— Begin —
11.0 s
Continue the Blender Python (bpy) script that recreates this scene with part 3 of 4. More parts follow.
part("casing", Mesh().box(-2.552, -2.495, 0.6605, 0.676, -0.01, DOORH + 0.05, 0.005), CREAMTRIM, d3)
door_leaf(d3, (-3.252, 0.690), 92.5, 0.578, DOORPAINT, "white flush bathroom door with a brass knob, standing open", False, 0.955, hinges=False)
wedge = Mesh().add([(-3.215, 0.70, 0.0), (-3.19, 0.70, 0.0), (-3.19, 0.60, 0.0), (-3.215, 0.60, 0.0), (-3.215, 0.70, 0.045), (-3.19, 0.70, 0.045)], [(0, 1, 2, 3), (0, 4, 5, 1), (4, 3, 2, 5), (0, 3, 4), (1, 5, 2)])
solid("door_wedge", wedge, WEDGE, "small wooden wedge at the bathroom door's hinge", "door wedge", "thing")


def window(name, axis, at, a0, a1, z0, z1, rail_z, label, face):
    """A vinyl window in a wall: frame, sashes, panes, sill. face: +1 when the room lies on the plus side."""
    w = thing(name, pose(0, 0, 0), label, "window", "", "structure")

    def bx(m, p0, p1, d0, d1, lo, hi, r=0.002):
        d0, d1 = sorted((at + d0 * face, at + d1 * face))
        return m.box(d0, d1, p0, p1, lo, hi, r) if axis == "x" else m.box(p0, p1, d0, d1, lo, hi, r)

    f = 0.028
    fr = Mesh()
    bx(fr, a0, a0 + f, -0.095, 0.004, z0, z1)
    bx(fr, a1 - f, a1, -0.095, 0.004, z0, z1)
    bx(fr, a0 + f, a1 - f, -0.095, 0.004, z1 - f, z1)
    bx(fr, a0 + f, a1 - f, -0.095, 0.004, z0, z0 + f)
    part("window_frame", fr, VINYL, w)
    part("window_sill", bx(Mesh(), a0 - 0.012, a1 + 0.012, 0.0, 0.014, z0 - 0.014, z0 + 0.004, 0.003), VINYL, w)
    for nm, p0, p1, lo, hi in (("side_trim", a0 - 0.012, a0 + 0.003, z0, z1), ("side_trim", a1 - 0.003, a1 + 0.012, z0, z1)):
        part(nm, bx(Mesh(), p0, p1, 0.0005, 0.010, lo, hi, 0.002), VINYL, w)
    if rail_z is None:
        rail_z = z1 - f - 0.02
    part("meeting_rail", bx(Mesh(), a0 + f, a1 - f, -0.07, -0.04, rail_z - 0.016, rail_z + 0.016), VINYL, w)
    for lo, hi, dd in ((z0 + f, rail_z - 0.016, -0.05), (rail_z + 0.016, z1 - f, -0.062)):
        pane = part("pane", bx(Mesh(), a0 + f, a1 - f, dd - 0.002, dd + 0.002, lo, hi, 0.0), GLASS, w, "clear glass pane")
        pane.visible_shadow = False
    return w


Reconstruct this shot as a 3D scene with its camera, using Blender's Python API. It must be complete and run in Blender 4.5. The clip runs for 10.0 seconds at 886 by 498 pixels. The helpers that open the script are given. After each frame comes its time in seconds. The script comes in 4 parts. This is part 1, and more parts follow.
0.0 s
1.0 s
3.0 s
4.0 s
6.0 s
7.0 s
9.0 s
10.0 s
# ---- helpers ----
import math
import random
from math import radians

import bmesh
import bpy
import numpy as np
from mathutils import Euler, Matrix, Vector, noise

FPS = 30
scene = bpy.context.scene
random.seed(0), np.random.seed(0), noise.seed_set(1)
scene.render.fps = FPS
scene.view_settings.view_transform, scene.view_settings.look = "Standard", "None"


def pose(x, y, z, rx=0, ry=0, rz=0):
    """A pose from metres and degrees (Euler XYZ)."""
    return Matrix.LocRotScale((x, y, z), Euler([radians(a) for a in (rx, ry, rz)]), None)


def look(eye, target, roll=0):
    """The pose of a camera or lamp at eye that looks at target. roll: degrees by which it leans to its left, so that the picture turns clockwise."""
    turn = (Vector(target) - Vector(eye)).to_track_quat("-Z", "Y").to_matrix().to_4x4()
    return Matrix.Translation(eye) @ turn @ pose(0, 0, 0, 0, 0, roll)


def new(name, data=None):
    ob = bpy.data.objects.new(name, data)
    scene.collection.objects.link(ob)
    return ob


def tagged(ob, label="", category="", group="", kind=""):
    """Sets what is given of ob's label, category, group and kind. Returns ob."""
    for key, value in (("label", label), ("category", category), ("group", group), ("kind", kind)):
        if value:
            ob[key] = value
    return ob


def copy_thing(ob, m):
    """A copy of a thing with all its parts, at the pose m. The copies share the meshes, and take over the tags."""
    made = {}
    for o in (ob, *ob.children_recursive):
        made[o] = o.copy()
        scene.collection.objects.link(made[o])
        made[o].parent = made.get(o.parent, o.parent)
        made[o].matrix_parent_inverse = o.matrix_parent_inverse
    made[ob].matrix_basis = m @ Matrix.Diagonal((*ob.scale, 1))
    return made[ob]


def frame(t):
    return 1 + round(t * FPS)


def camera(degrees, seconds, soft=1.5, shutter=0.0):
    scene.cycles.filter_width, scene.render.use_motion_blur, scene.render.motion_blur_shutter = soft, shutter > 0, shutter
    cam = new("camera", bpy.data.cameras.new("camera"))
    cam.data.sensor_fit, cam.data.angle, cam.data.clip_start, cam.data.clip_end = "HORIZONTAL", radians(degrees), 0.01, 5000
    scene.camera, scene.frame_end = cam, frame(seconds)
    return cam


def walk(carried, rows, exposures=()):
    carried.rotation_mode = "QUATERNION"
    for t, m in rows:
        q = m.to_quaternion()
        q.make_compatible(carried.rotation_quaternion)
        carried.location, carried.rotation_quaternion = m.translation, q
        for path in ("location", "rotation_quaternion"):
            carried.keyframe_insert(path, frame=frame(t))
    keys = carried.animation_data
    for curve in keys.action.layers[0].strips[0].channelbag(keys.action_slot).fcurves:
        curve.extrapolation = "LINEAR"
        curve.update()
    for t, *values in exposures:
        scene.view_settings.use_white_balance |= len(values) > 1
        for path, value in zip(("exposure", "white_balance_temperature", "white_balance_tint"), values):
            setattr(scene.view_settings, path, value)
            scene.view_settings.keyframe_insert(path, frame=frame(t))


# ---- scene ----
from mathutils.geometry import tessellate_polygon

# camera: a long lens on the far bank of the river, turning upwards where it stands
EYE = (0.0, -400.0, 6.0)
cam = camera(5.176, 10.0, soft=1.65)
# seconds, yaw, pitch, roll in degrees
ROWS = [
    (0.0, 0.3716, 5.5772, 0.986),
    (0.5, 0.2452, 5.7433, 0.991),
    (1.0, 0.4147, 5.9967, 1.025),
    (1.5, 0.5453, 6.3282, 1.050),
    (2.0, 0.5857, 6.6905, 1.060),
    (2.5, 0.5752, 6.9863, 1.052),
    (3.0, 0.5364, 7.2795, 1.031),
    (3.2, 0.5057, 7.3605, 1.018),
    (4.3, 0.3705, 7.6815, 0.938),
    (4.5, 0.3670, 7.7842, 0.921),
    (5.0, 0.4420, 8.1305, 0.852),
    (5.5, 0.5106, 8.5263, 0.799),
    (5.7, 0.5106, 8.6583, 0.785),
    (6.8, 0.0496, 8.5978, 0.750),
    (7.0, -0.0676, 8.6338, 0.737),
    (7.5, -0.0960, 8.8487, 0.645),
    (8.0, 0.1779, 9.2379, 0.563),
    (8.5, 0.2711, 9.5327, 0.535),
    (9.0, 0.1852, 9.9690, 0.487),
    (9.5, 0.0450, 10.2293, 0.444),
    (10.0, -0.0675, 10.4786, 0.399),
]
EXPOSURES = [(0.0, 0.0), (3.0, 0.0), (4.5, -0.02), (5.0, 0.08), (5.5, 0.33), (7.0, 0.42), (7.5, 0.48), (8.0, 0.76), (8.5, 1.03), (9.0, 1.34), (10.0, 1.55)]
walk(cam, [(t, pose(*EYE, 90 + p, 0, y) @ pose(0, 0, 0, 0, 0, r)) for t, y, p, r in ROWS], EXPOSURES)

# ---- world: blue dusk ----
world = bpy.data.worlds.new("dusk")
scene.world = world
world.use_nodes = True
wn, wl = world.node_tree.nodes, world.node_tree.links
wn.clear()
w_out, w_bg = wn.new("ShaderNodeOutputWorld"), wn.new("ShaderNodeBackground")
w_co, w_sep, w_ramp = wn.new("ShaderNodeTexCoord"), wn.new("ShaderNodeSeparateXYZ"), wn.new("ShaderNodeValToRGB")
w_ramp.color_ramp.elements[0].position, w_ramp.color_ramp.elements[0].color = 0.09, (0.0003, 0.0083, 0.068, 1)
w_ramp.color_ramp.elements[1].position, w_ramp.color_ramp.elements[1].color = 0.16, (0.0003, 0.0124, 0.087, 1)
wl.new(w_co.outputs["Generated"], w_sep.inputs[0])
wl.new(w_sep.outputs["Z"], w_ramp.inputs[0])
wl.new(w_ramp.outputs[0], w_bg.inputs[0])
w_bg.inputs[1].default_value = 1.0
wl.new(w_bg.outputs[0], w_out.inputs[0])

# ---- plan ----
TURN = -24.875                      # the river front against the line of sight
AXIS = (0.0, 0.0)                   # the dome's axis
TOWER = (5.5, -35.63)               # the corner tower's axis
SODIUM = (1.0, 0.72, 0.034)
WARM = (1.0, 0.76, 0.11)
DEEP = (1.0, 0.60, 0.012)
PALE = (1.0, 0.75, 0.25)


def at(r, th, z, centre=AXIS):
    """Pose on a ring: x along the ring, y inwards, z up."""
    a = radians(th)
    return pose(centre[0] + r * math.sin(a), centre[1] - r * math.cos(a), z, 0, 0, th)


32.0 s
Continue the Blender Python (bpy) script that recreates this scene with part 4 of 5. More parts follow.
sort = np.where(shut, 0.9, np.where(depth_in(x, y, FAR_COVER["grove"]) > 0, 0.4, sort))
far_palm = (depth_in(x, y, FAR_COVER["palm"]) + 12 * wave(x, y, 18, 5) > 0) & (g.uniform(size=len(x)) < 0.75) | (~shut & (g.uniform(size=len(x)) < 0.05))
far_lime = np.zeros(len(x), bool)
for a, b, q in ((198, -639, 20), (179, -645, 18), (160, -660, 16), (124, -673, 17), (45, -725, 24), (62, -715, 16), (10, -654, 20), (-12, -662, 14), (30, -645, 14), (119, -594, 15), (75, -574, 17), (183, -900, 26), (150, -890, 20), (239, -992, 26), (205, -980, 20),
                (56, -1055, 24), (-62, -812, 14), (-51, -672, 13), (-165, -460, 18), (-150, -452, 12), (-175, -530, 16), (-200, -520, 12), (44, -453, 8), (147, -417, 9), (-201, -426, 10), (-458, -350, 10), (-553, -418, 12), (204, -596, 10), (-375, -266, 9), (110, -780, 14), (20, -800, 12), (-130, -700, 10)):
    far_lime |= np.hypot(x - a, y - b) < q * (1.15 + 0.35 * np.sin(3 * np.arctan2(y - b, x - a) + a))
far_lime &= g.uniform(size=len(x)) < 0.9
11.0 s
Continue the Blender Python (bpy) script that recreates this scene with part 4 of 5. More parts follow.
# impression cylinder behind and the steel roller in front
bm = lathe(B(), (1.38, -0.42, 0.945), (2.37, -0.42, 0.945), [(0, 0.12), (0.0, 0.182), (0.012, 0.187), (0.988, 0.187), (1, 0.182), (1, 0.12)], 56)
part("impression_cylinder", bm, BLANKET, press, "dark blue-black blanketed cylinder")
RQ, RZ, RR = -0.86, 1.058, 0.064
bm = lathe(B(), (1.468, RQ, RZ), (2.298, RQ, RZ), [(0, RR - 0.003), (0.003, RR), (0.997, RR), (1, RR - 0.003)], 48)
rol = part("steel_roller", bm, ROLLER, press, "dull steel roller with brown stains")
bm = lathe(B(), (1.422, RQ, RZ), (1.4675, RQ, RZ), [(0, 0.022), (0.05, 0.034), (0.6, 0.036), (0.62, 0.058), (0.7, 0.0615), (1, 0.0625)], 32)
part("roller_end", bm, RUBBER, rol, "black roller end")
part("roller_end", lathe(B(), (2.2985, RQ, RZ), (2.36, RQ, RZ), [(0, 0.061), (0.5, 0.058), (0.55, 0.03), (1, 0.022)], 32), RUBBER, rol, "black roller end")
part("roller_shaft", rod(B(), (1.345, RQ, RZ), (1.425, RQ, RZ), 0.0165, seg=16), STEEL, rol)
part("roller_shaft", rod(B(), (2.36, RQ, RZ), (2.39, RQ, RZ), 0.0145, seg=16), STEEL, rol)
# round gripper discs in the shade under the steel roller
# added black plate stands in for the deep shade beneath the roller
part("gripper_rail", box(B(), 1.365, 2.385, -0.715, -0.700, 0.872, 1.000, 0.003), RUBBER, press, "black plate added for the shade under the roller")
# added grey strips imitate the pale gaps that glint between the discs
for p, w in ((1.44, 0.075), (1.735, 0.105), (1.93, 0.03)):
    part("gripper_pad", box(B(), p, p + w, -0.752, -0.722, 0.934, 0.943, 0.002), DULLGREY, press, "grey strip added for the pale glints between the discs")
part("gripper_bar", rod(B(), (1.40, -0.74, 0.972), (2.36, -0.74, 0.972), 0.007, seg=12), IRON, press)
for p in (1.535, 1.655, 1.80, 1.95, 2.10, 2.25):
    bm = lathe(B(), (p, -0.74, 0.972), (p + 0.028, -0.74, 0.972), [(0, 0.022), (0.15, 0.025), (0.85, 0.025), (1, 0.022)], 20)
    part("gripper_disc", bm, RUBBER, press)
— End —
# What you are asked to do
Extract the lines from the line with "made[o].parent = made.get(o.parent, o.parent)" to the line with "from mathutils.geometry import", inclusive, reproducing them exactly and leaving out every other line.

# Response
        made[o].parent = made.get(o.parent, o.parent)
        made[o].matrix_parent_inverse = o.matrix_parent_inverse
    made[ob].matrix_basis = m @ Matrix.Diagonal((*ob.scale, 1))
    return made[ob]


def frame(t):
    return 1 + round(t * FPS)


def camera(degrees, seconds, soft=1.5, shutter=0.0):
    scene.cycles.filter_width, scene.render.use_motion_blur, scene.render.motion_blur_shutter = soft, shutter > 0, shutter
    cam = new("camera", bpy.data.cameras.new("camera"))
    cam.data.sensor_fit, cam.data.angle, cam.data.clip_start, cam.data.clip_end = "HORIZONTAL", radians(degrees), 0.01, 5000
    scene.camera, scene.frame_end = cam, frame(seconds)
    return cam


def walk(carried, rows, exposures=()):
    carried.rotation_mode = "QUATERNION"
    for t, m in rows:
        q = m.to_quaternion()
        q.make_compatible(carried.rotation_quaternion)
        carried.location, carried.rotation_quaternion = m.translation, q
        for path in ("location", "rotation_quaternion"):
            carried.keyframe_insert(path, frame=frame(t))
    keys = carried.animation_data
    for curve in keys.action.layers[0].strips[0].channelbag(keys.action_slot).fcurves:
        curve.extrapolation = "LINEAR"
        curve.update()
    for t, *values in exposures:
        scene.view_settings.use_white_balance |= len(values) > 1
        for path, value in zip(("exposure", "white_balance_temperature", "white_balance_tint"), values):
            setattr(scene.view_settings, path, value)
            scene.view_settings.keyframe_insert(path, frame=frame(t))


# ---- scene ----
from mathutils.geometry import tessellate_polygon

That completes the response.